Written by Jamie Smith of Jamie’s Thots.
I have to admit, I’m almost embarrassed sometimes to tell people that I met my husband on MySpace. Considering the site’s reputation and the
general perception that people seem to have of relationships that start online, part of me wants to say “wemetonMyspacebutitistotallylegitimate.”
Yes, all fast and together like that.
The truth is, meeting online is not so uncommon any more. It’s not just the people looking for a green card or people who don’t feel comfortable
interacting with the opposite sex unless they are behind a computer screen. As online interactions become more interwoven throughout our life
experience, it almost seems inevitable that people will meet their soul mate through some kind of social media or online experience.
But I digress.
Let’s start at the beginning.
In late 2006 and 2007, I was going through some of the most difficult times of my life. Heart wrenching, devastating and abusive. It was at
this time, I decided to try the whole “God thing” from my childhood a try so I started attending church in Southwest Missouri, about 45 minutes from the gabillion churches that were down the street. It was there that I heard a New Year’s Day sermon that included the letter from a well-known pastor titled “Let it GO!”
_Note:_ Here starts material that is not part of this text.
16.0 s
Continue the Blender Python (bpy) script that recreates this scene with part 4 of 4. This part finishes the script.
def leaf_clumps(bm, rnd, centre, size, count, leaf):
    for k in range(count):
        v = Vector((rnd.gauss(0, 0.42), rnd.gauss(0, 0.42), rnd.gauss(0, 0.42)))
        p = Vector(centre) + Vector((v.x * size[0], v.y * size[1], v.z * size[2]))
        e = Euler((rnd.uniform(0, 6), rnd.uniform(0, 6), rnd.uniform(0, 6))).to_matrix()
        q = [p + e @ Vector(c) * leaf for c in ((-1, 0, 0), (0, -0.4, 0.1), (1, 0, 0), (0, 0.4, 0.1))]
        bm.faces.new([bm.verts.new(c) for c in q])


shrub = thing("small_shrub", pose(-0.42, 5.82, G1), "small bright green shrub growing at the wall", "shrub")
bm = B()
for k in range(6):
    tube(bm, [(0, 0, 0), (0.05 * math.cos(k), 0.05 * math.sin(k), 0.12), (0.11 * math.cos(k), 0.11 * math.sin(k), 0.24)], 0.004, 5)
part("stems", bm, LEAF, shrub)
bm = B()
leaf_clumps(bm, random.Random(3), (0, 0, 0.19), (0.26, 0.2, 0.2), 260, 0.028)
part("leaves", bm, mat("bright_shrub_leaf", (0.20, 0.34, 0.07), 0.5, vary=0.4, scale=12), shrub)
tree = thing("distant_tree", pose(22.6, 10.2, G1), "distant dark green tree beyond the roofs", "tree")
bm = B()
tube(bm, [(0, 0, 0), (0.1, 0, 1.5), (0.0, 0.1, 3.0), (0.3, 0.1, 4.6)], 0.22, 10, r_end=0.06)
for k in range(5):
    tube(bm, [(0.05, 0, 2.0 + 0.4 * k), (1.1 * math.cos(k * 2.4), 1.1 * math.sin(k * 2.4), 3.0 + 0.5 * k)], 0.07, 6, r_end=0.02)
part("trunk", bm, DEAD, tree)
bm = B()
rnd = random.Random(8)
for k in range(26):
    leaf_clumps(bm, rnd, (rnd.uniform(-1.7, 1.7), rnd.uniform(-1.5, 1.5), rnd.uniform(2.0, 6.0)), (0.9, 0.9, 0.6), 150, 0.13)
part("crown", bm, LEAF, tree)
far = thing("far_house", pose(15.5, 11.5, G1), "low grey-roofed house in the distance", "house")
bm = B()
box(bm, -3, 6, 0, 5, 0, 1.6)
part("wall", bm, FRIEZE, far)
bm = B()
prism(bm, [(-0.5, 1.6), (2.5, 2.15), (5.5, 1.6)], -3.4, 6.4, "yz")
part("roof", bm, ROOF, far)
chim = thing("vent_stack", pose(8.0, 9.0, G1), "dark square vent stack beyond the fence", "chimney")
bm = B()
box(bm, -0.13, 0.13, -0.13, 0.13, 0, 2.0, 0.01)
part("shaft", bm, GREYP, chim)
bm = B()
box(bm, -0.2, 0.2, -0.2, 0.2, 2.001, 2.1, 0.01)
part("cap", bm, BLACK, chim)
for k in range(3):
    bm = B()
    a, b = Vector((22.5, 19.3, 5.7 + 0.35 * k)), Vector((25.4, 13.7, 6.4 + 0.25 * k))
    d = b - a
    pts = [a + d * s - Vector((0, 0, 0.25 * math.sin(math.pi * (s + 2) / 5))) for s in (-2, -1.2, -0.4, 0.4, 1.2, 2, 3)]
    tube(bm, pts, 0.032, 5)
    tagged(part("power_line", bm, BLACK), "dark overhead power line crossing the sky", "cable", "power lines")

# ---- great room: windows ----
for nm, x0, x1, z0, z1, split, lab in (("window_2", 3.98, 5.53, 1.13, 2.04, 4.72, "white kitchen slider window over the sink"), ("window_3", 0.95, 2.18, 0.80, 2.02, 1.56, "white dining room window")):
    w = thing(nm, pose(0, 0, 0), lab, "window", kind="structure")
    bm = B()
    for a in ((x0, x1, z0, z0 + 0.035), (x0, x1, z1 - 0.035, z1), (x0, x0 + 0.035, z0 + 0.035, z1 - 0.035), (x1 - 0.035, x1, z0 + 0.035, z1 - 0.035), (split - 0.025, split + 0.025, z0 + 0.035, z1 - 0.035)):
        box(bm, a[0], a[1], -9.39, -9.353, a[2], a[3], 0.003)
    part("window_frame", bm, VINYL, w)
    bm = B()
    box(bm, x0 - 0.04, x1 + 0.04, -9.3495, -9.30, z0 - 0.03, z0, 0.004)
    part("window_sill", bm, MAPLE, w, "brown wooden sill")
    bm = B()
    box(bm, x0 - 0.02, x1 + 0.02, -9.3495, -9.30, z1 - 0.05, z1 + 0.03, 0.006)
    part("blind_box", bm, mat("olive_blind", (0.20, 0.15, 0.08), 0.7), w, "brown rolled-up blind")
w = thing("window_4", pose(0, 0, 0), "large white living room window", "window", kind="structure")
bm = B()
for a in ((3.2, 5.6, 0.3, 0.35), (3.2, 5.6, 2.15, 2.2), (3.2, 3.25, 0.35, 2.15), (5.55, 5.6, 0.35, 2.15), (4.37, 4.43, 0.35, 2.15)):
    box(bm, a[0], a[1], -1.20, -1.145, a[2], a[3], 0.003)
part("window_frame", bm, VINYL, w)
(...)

I found the text of this letter and posted it to one of my blogs, the one on MySpace. At this point, my MySpace blogs were more for me rather than
other people. I liked it when people read them and commented, but they were more for my self expression and gauging of healing and growth than anything else.
That was why I was surprised to get a late-night (as in middle of the night) email from someone about this blog, which really contained no
original thought. It was a nice note, a guy from a nearby town simply saying that the letter had ideas that he too has had to learn in life and
that his mom really likes that pastor who was quoted and thanks for posting it.
Now at first, I didn’t respond. I had a series of incredibly negative experiences with men who had found me on MySpace. They were abusive,
confused and just really unhealthy. It was because of these experiences that I had decided to stop dating and focus on figuring out this whole
“relationship with God thing.” It wasn’t a “man ban” per se, but in effect I guess that’s what it was!
But something kept me from deleting the message. A few days, maybe a week later, I read it again and decided, “you know, he’s not hitting on me.
He’s not asking anything of me. He’s commenting on a blog that is about God.” So, I sent him a message back that thanked him and made some other nice conversational comment.
He replied back. I don’t even remember what it was, but something about what he said caught my interest and I wanted to know more about the topic so we engaged in an email conversation that spanned a couple of days. It turned out, by the way, that the odd hour of his email wasn’t creepy at all. He worked third shift so for him, 3 a.m. was the middle of the day, not the night.
We started talking and as crazy as this sounds, we both realized after about two weeks that we would start dating and that it would be a serious
relationship. I was already thinking “this is the kind of guy I want to marry some day.” I was too practical to say “I’ve found the ONE.”…
especially considering we had never met in real life!
We planned our first date at a restaurant off I-540 in Springdale, which was halfway between my home in Bentonville and his in Fayetteville. Oh,
that’s another thing. When people discover we met online, they assume it was a long-distance relationship. We were both right here in Northwest
Arkansas.
We met for breakfast and finally decided it might be good if we left when the lunch crowd started coming in. In some ways, we took things slow
because we had both been burned. And we were both too practical to do too much stupid! But our relationship quickly grew and we were determined to base it on God, which I think is why we are successful.
But truly, since the first moment I’ve met him, John has been the greatest gift God could ever give me. He’s fairly quiet whereas I’m more social.
That, and the weird hours that we work means most people in my life haven’t met him. When they do, the resounding comment that I get is “you
can just tell how much he loves you and how special of a man he is.” That makes my eyes fill with grateful tears every time I hear it.
Our first date was March 30, 2007 and we were married in Springdale on Sept. 21, 2008. We just celebrated our three-year anniversary. It’s been a tough three years, but not in the sense that most newlyweds mean. We’ve been thrown a lot of curveballs through the form of job losses,
life-threatening illnesses, financial struggles, major depressions, family deaths…you name it. But instead of these events tearing us down or pitting us against each other, we’ve been able to use them to draw us closer to God and to each other.
I often wonder how we would have found each other if it hadn’t been for my willingness to write a blog and him being willing to reach out with his
own views on it. I just know I’m grateful we had the opportunity.